It’s that end of the year for all the boring, adult things we have to do, like HSA and IRA end-of-year deadlines. This stuff isn’t as daunting as it seems though and once you get it off your plate, you’ll feel better and be set up to begin the new year. This is the cheat sheet for sifting through bureaucratic websites and paperwork to get everything lined up. Here are some tips and tricks:
Make it Easy
Don’t make this harder than it has to be. The IRS has a webpage dedicated to end-of-year IRA reminders, such as contribution limits. The 2021 contribution limit is $6,000 but can be more if you make less than $76,000; the catch-up limit for people 50 and older is $1,000; The Roth IRA income limit is $140,000 for individuals and $208,000 for couples; and the saver’s credit income limit is $33,000 for individuals and $66,000 for couples. Look to the agencies as your first resource and see if they’ve linked to web pages and FAQs that can help you out. It’s best to go directly to the source first and then look elsewhere if your question hasn’t been answered.
Take a Deep Breath
With end of year deadlines, it’s helpful to take a deep breath and get yourself organized before you even dive in. Don’t stress yourself out before you’ve begun. Having a clear head is important to help you send in everything correctly and for making sure you didn’t miss anything. It’s helpful to even write out a To-Do list and physically cross or check off the deadlines that you’ve made. You could even take ten minutes to create an Excel spreadsheet with deadlines. Or use an app like Webull. You can start making IRA contributions January 1 and you have until the April 15 tax filing deadline to make a contribution for the previous tax year.
Use that FSA Money
If you don’t use your FSA money by December 31, it’s gone. This is money that your employer allowed you to set aside for healthcare purposes. You can use this for dental or vision care. So call up your dentist or optometrist and get an appointment in. In the future, you should start thinking about the FSA deadline around the fall so that you can get in to see your doctors before appointments fill up. And don’t forget to visit the FSA store to see what products you can buy. If you aren’t able to get in for a vision exam, spend your money there instead. But remember, that your new FSA benefits start on January 1!

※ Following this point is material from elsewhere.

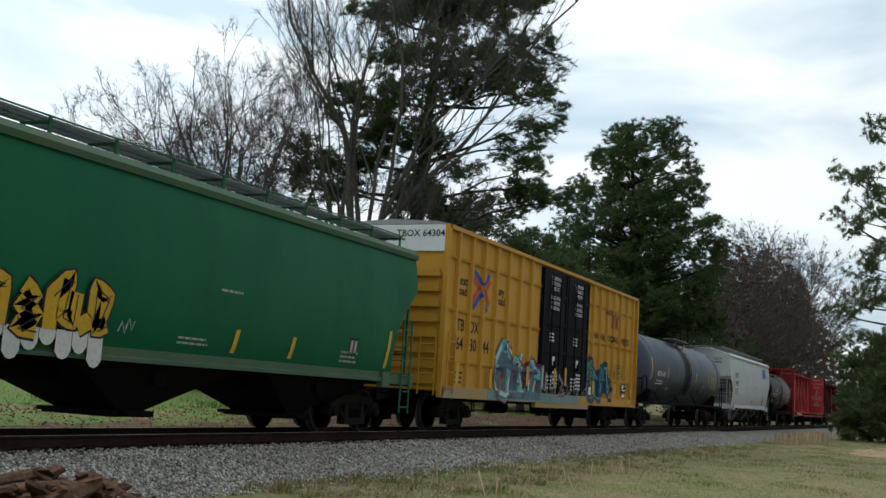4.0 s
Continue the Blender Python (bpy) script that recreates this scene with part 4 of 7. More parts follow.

Check in If You Don’t Know
It’s easy to miss some of these deadlines if you don’t even know they exist. Check with your employer to see what sort of benefits you have and then do your research into any deadlines you may be missing. It’s hard to keep track, so don’t be embarrassed about asking. Sometimes employers have an internal portal you can check, or go straight to HR if you have further questions. If you’re self employed, ask a friend who’s self employed or reach out to organizations like the Freelancers Union.
Treat Yourself
After you get all your deadlines in, it’s time to reward yourself. Part of starting fresh in the new year is coming into the new year with a good mindset. If you spent weeks or days stressed out about these deadlines, that won’t be a good way to start the new year. So, treat yourself to something nice—a day off, an at-home facial—and reset yourself for January.
I know the first-of-the-year deadlines aren’t exactly a good time, but you’ll thank yourself for getting everything in and even having time to spare for yourself. These are things that adults have to do and it feels good to do adult things and be responsible. The best part is you’ll be set up for the new year. And try to have some fun. Perusing the FSA store can be enjoyable! There’s some good stuff on there.